Task to carry out: Retype all of the listing exactly, passing over any picture you find.

Supplied material:
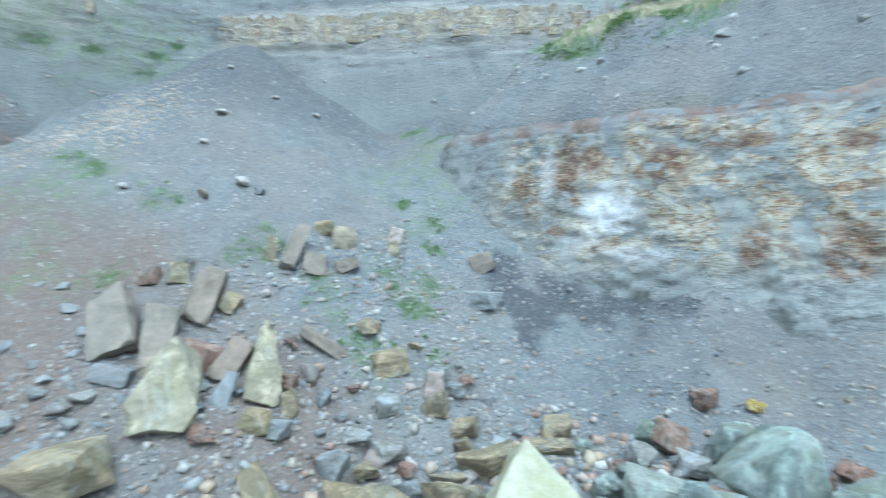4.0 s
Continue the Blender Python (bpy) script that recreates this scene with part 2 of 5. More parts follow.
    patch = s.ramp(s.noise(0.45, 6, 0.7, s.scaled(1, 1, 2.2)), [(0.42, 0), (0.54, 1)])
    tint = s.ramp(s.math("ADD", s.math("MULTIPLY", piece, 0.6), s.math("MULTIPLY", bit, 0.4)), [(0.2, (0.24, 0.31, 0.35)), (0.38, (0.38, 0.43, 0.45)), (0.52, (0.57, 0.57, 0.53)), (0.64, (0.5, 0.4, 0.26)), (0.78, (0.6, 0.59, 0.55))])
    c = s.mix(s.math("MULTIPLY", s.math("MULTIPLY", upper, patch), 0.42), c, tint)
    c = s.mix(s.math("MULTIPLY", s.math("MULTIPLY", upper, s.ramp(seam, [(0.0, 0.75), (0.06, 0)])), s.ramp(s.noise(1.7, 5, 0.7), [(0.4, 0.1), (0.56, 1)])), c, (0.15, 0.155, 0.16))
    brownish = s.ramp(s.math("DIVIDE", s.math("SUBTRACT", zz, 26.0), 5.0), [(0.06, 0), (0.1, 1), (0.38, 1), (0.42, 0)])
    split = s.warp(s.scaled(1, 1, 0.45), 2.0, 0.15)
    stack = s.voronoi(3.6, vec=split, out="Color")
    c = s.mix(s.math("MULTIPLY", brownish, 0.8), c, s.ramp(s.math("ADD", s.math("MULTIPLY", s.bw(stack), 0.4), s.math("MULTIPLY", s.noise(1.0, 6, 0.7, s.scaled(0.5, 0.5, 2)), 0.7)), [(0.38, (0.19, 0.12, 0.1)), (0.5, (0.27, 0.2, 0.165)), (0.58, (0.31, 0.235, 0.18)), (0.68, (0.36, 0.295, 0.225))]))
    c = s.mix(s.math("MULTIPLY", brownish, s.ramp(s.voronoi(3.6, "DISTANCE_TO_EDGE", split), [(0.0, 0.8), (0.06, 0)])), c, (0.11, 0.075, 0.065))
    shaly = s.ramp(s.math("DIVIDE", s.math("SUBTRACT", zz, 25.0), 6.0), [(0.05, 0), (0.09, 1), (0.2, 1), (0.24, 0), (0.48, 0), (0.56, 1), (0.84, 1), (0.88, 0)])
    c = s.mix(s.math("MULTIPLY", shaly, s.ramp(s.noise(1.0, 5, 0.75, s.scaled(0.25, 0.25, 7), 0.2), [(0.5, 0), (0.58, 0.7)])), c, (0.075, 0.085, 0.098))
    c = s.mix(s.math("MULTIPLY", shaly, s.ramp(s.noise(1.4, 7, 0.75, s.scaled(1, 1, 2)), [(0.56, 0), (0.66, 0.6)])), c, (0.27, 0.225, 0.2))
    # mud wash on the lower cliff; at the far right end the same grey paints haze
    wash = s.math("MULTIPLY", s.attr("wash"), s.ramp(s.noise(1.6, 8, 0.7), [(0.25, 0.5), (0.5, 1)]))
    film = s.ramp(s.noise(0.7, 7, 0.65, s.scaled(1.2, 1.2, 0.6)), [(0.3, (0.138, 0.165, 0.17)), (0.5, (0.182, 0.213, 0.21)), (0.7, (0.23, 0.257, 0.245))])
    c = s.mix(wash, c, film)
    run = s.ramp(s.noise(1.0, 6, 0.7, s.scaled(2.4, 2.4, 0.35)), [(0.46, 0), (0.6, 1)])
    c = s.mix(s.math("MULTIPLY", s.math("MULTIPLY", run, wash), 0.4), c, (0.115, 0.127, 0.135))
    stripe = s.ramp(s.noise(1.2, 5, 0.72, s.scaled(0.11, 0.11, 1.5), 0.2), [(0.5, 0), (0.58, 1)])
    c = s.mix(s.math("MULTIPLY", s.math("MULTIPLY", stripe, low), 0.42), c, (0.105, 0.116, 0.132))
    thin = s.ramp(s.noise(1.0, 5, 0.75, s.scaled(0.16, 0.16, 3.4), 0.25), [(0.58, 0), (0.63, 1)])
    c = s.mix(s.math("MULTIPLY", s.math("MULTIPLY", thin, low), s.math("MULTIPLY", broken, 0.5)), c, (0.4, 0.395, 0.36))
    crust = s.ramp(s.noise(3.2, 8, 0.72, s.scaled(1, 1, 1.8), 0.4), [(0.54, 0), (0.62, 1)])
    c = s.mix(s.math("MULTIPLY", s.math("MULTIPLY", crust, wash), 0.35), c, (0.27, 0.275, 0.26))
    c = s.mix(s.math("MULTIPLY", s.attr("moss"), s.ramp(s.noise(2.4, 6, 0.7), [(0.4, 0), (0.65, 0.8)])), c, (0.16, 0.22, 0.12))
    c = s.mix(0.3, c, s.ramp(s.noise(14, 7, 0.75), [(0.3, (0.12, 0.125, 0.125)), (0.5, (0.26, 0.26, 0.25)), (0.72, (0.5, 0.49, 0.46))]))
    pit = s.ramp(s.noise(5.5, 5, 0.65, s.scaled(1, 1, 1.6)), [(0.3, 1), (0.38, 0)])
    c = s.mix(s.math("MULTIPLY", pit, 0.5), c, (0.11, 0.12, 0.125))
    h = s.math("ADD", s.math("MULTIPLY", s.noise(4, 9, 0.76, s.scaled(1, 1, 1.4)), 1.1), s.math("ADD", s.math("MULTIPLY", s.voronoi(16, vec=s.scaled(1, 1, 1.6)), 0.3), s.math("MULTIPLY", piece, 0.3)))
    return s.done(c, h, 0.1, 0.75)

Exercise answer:
4.0 s
Continue the Blender Python (bpy) script that recreates this scene with part 2 of 5. More parts follow.
    patch = s.ramp(s.noise(0.45, 6, 0.7, s.scaled(1, 1, 2.2)), [(0.42, 0), (0.54, 1)])
    tint = s.ramp(s.math("ADD", s.math("MULTIPLY", piece, 0.6), s.math("MULTIPLY", bit, 0.4)), [(0.2, (0.24, 0.31, 0.35)), (0.38, (0.38, 0.43, 0.45)), (0.52, (0.57, 0.57, 0.53)), (0.64, (0.5, 0.4, 0.26)), (0.78, (0.6, 0.59, 0.55))])
    c = s.mix(s.math("MULTIPLY", s.math("MULTIPLY", upper, patch), 0.42), c, tint)
    c = s.mix(s.math("MULTIPLY", s.math("MULTIPLY", upper, s.ramp(seam, [(0.0, 0.75), (0.06, 0)])), s.ramp(s.noise(1.7, 5, 0.7), [(0.4, 0.1), (0.56, 1)])), c, (0.15, 0.155, 0.16))
    brownish = s.ramp(s.math("DIVIDE", s.math("SUBTRACT", zz, 26.0), 5.0), [(0.06, 0), (0.1, 1), (0.38, 1), (0.42, 0)])
    split = s.warp(s.scaled(1, 1, 0.45), 2.0, 0.15)
    stack = s.voronoi(3.6, vec=split, out="Color")
    c = s.mix(s.math("MULTIPLY", brownish, 0.8), c, s.ramp(s.math("ADD", s.math("MULTIPLY", s.bw(stack), 0.4), s.math("MULTIPLY", s.noise(1.0, 6, 0.7, s.scaled(0.5, 0.5, 2)), 0.7)), [(0.38, (0.19, 0.12, 0.1)), (0.5, (0.27, 0.2, 0.165)), (0.58, (0.31, 0.235, 0.18)), (0.68, (0.36, 0.295, 0.225))]))
    c = s.mix(s.math("MULTIPLY", brownish, s.ramp(s.voronoi(3.6, "DISTANCE_TO_EDGE", split), [(0.0, 0.8), (0.06, 0)])), c, (0.11, 0.075, 0.065))
    shaly = s.ramp(s.math("DIVIDE", s.math("SUBTRACT", zz, 25.0), 6.0), [(0.05, 0), (0.09, 1), (0.2, 1), (0.24, 0), (0.48, 0), (0.56, 1), (0.84, 1), (0.88, 0)])
    c = s.mix(s.math("MULTIPLY", shaly, s.ramp(s.noise(1.0, 5, 0.75, s.scaled(0.25, 0.25, 7), 0.2), [(0.5, 0), (0.58, 0.7)])), c, (0.075, 0.085, 0.098))
    c = s.mix(s.math("MULTIPLY", shaly, s.ramp(s.noise(1.4, 7, 0.75, s.scaled(1, 1, 2)), [(0.56, 0), (0.66, 0.6)])), c, (0.27, 0.225, 0.2))
    # mud wash on the lower cliff; at the far right end the same grey paints haze
    wash = s.math("MULTIPLY", s.attr("wash"), s.ramp(s.noise(1.6, 8, 0.7), [(0.25, 0.5), (0.5, 1)]))
    film = s.ramp(s.noise(0.7, 7, 0.65, s.scaled(1.2, 1.2, 0.6)), [(0.3, (0.138, 0.165, 0.17)), (0.5, (0.182, 0.213, 0.21)), (0.7, (0.23, 0.257, 0.245))])
    c = s.mix(wash, c, film)
    run = s.ramp(s.noise(1.0, 6, 0.7, s.scaled(2.4, 2.4, 0.35)), [(0.46, 0), (0.6, 1)])
    c = s.mix(s.math("MULTIPLY", s.math("MULTIPLY", run, wash), 0.4), c, (0.115, 0.127, 0.135))
    stripe = s.ramp(s.noise(1.2, 5, 0.72, s.scaled(0.11, 0.11, 1.5), 0.2), [(0.5, 0), (0.58, 1)])
    c = s.mix(s.math("MULTIPLY", s.math("MULTIPLY", stripe, low), 0.42), c, (0.105, 0.116, 0.132))
    thin = s.ramp(s.noise(1.0, 5, 0.75, s.scaled(0.16, 0.16, 3.4), 0.25), [(0.58, 0), (0.63, 1)])
    c = s.mix(s.math("MULTIPLY", s.math("MULTIPLY", thin, low), s.math("MULTIPLY", broken, 0.5)), c, (0.4, 0.395, 0.36))
    crust = s.ramp(s.noise(3.2, 8, 0.72, s.scaled(1, 1, 1.8), 0.4), [(0.54, 0), (0.62, 1)])
    c = s.mix(s.math("MULTIPLY", s.math("MULTIPLY", crust, wash), 0.35), c, (0.27, 0.275, 0.26))
    c = s.mix(s.math("MULTIPLY", s.attr("moss"), s.ramp(s.noise(2.4, 6, 0.7), [(0.4, 0), (0.65, 0.8)])), c, (0.16, 0.22, 0.12))
    c = s.mix(0.3, c, s.ramp(s.noise(14, 7, 0.75), [(0.3, (0.12, 0.125, 0.125)), (0.5, (0.26, 0.26, 0.25)), (0.72, (0.5, 0.49, 0.46))]))
    pit = s.ramp(s.noise(5.5, 5, 0.65, s.scaled(1, 1, 1.6)), [(0.3, 1), (0.38, 0)])
    c = s.mix(s.math("MULTIPLY", pit, 0.5), c, (0.11, 0.12, 0.125))
    h = s.math("ADD", s.math("MULTIPLY", s.noise(4, 9, 0.76, s.scaled(1, 1, 1.4)), 1.1), s.math("ADD", s.math("MULTIPLY", s.voronoi(16, vec=s.scaled(1, 1, 1.6)), 0.3), s.math("MULTIPLY", piece, 0.3)))
    return s.done(c, h, 0.1, 0.75)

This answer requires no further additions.